Grepping through the annotation, I can see the gene id corresponds with two different isoforms, but those have separate transcript_ids. This shouldn't be an uncommon occurrence, so I'm not sure why that's a hindrance to this. Looking through it all, it seems like the exon_id seems to have just taken f"{gene_id}_{exon_num}" rather than using f"{transcript_id}_{exon_num}".

Can you recommend a solution to this please?

Answer 20 · 2021-09-22T22:04:41.000Z

The two different gene isoforms should be listed as separate transcript entries, not genes. There should be one gene entry with a unique id, and a transcript entry for each isoform. The transcripts should have unique transcript ids, but share the same gene id.

Answer 21 · 2021-09-22T23:39:54.000Z

hi @agraubert - just to clarify; is the implication here that the issue is stemming from there being multiple lines in the annotation with the third column set to 'gene' (for the same gene_id)? If so, that should give me some direction on how to re-process this annotation. Thank you!

Answer 22 · 2021-09-24T02:00:28.000Z

Yes, that's exactly right! If an entry in the GTF declares itself as a gene, then RNA-SeQC expects it to have a unique gene_id entry.

Answer 23 · 2021-09-29T06:08:08.000Z

gtex-pipeline/gene_model/collapse_annotation.py", line 294, in <module> annotation = Annotation(args.transcript_gtf) gtex-pipeline/gene_model/collapse_annotation.py", line 67, in __init__ attributes[kv[0]] = kv[1] IndexError: list index out of range

Its throwing an error like this

Answer 24 · 2021-10-01T03:19:04.000Z

Hmmm.
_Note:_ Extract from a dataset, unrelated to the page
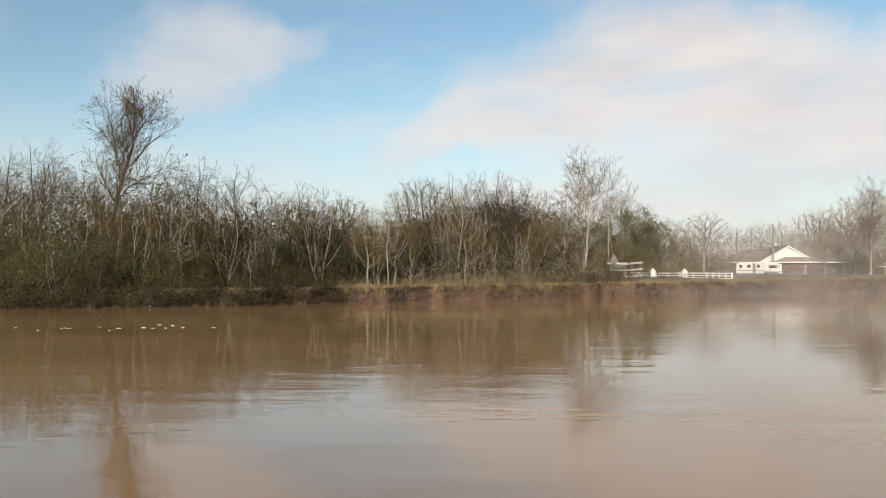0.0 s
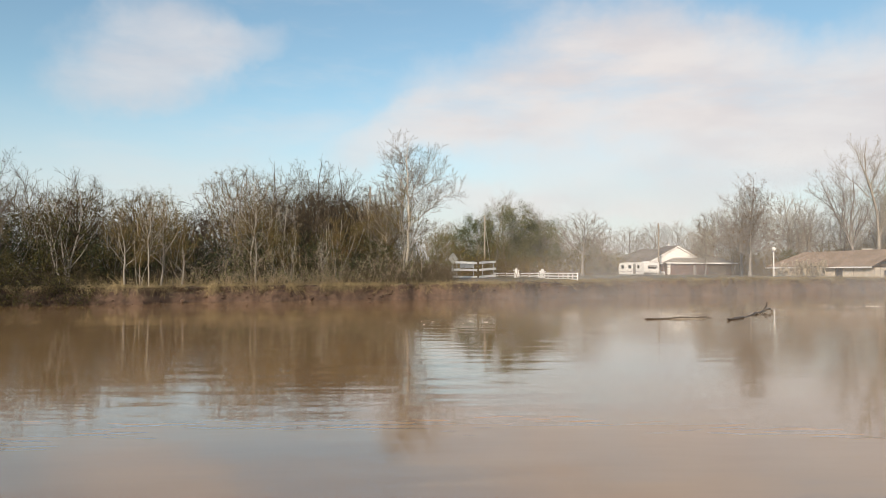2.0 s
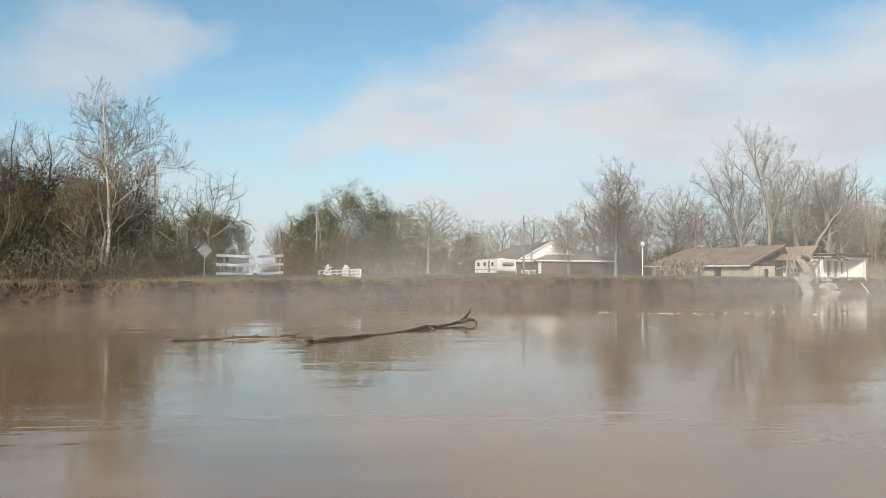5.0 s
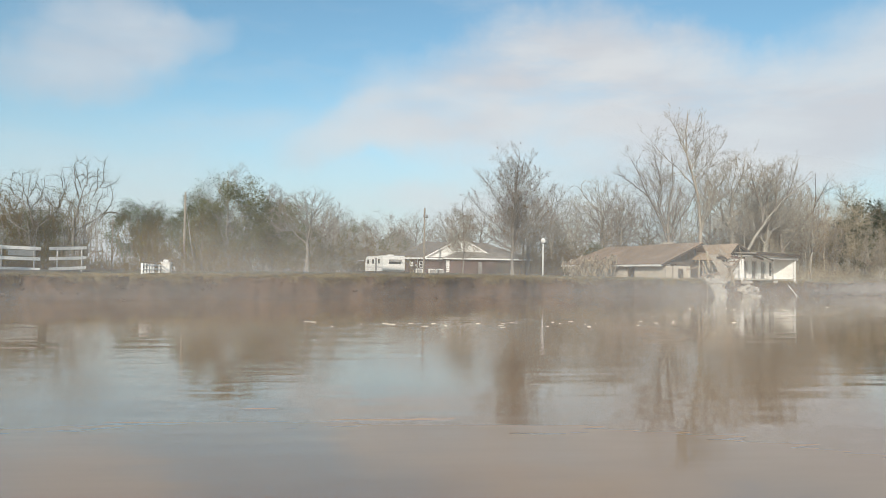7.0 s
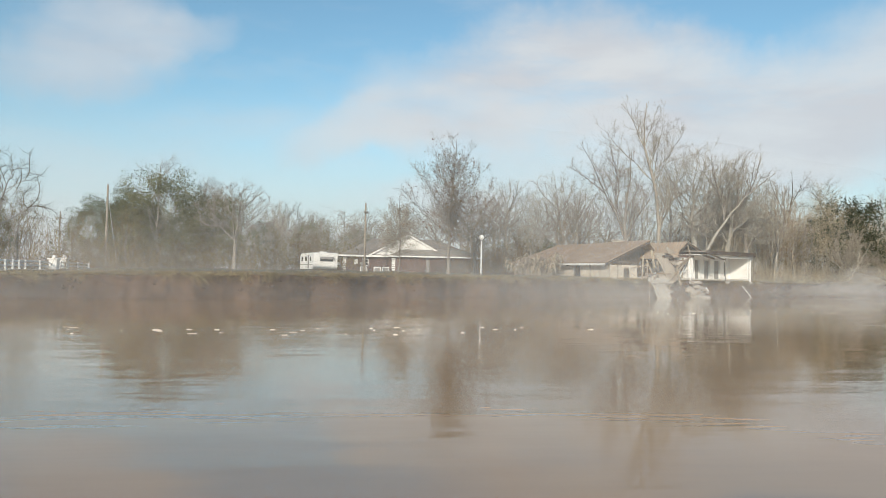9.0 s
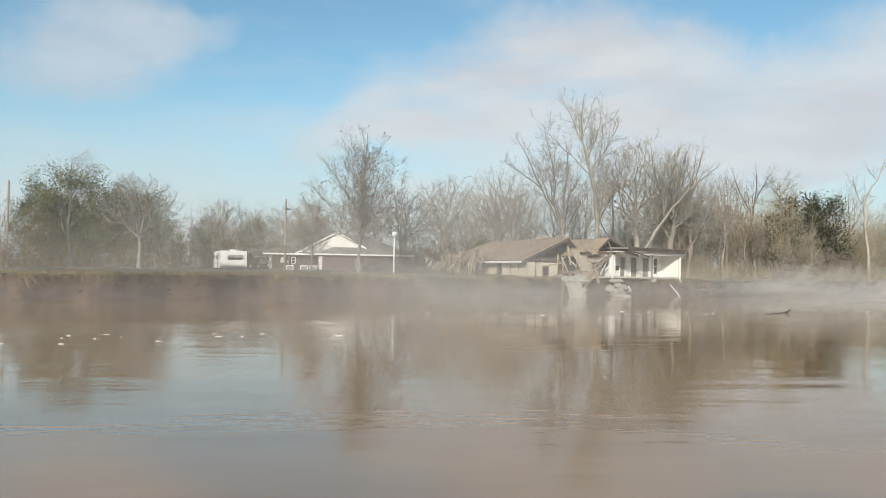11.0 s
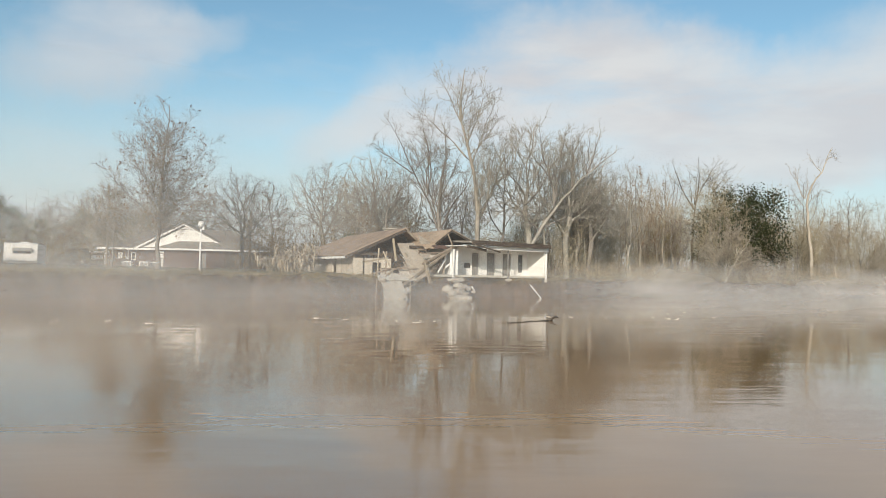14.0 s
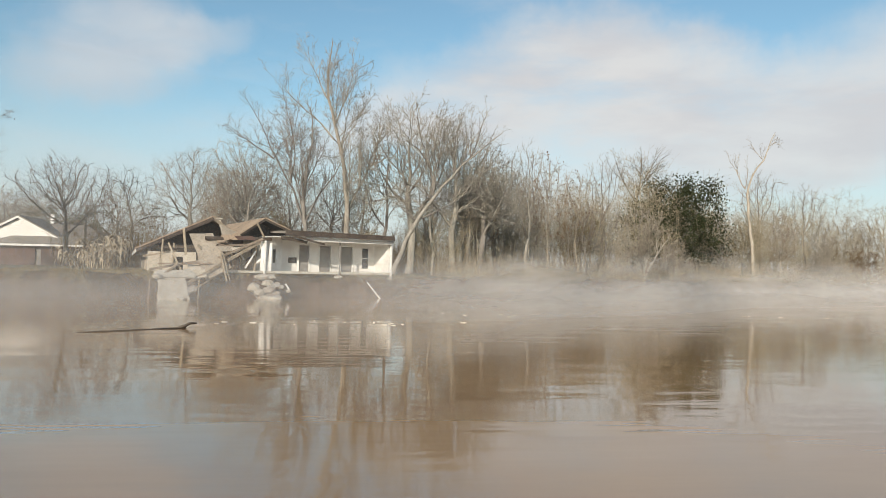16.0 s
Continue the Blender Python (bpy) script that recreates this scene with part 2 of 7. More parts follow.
M_STEM = material("thin_stem_bark", (0.19, 0.17, 0.138), (0.39, 0.352, 0.298), 0.9, 1.6, 5, 0.3, stretch=(1, 1, 0.4), obj=0.3)
M_WHITEBARK = material("white_bark", (0.38, 0.345, 0.29), (0.58, 0.54, 0.47), 0.8, 1.6, 5, 0.4, stretch=(1, 1, 0.4))
M_TWIG = material("bare_twigs", (0.19, 0.170, 0.145), (0.38, 0.345, 0.298), 0.9, 0.4, 8, 0, island=0.35, obj=0.25)
M_TWIG_PALE = material("pale_twigs", (0.22, 0.19, 0.15), (0.38, 0.335, 0.275), 0.9, 0.4, 8, 0, island=0.3)
M_TWIG_DARK = material("dark_twigs", (0.053, 0.042, 0.026), (0.128, 0.1, 0.061), 0.9, 0.4, 8, 0, island=0.35, obj=0.2)
M_TWIG_GREY = material("grey_brown_twigs", (0.105, 0.089, 0.07), (0.235, 0.203, 0.162), 0.9, 0.4, 8, 0, island=0.35)
M_BRUSH = material("brown_brush_stems", (0.058, 0.041, 0.018), (0.225, 0.16, 0.072), 0.9, 0.15, 10, 0, island=0.4)
M_TAWNY = material("tawny_twigs", (0.235, 0.19, 0.135), (0.45, 0.38, 0.28), 0.9, 0.3, 8, 0, island=0.35, obj=0.2)
M_LEAF_PALE = material("pale_olive_leaves", (0.105, 0.108, 0.052), (0.21, 0.20, 0.105), 0.7, 0.5, 8, 0, island=0.4, trans=0.25)
# dark stems, taken near black so the wood's inner shade sits in the colour
M_SCRUB_SHADE = material("shade_dark_scrub_stems", (0.03, 0.023, 0.016), (0.085, 0.066, 0.044), 0.9, 0.4, 8, 0, island=0.4)
M_REED = material("dry_cane_and_grass", (0.15, 0.118, 0.062), (0.36, 0.285, 0.16), 0.9, 0.2, 10, 0, island=0.35)
# the cedar's own dark green, also painted shade in the riverside wood's filler
M_LEAF_DARK = material("dark_cedar_and_shade_leaves", (0.024, 0.031, 0.013), (0.065, 0.074, 0.032), 0.6, 0.5, 8, 0, island=0.4, trans=0.2)
M_LEAF = material("green_leaves", (0.050, 0.064, 0.027), (0.115, 0.128, 0.058), 0.6, 0.5, 8, 0, island=0.4, trans=0.25)
M_LEAF_OLIVE = material("olive_leaves", (0.054, 0.047, 0.013), (0.225, 0.178, 0.054), 0.7, 0.4, 8, 0, island=0.6, trans=0.25)
M_LEAF_YELLOW = material("yellow_green_leaves", (0.052, 0.054, 0.017), (0.18, 0.155, 0.055), 0.65, 0.5, 8, 0, island=0.5, trans=0.3)
M_IVY = material("dark_vine_leaves", (0.018, 0.018, 0.006), (0.112, 0.098, 0.03), 0.7, 0.5, 8, 0, island=0.6, trans=0.25)
M_LEAF_BROWN = material("dead_brown_leaves", (0.11, 0.064, 0.036), (0.24, 0.145, 0.082), 0.8, 0.4, 8, 0, island=0.35, trans=0.2)
M_WHITE = material("white_paint", (0.66, 0.65, 0.62), (0.82, 0.81, 0.79), 0.6, 1.2, 9, 0.15)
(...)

It appears to be caused by an attribute of some entry in the GTF not containing an actual key-value pair. This script expects all attributes to be a space-separated key-value pairs

Answer 25 · 2021-10-01T07:03:01.000Z

I have downloaded the gff3 for TAIR10 from Ensembl and converted gff3 to gtf using agat_convert_sp_gff2gtf.pl from agat. Then I am using gtex-pipeline/gene_model/collapse_annotation.py to make it compatible with rna_seqc. So would you please suggest me that how would we process the gff to make it compatible with this script also without losing information?

Answer 26 · 2021-10-01T15:49:12.000Z

@agraubert @ramsainanduri if this is the same annotation I was working on- the issue is that the conversion converts the gtf to include ";" characters inside the value attribute. For instance this line-

gene_source "ensembl"; gene_id "AT1G14040"; gene_biotype "protein_coding"; tss_id "TSS29975"; gene_version "1"; gene_name "PHO1;H3";

is an issue because it yields a value H3 that can't be broken down into key-value pairs. That's the whole reason I needed to rewrite that section of the parser using re (code in my first comment above). (In interests of full disclosure, I was using gffread from cufflinks for conversion, so I expect some parts to be different between the gtf files we have on hand)

Answer 27 · 2021-10-07T11:39:12.000Z

Thanks @p-vishwanath , I will try your code and see if it works for me.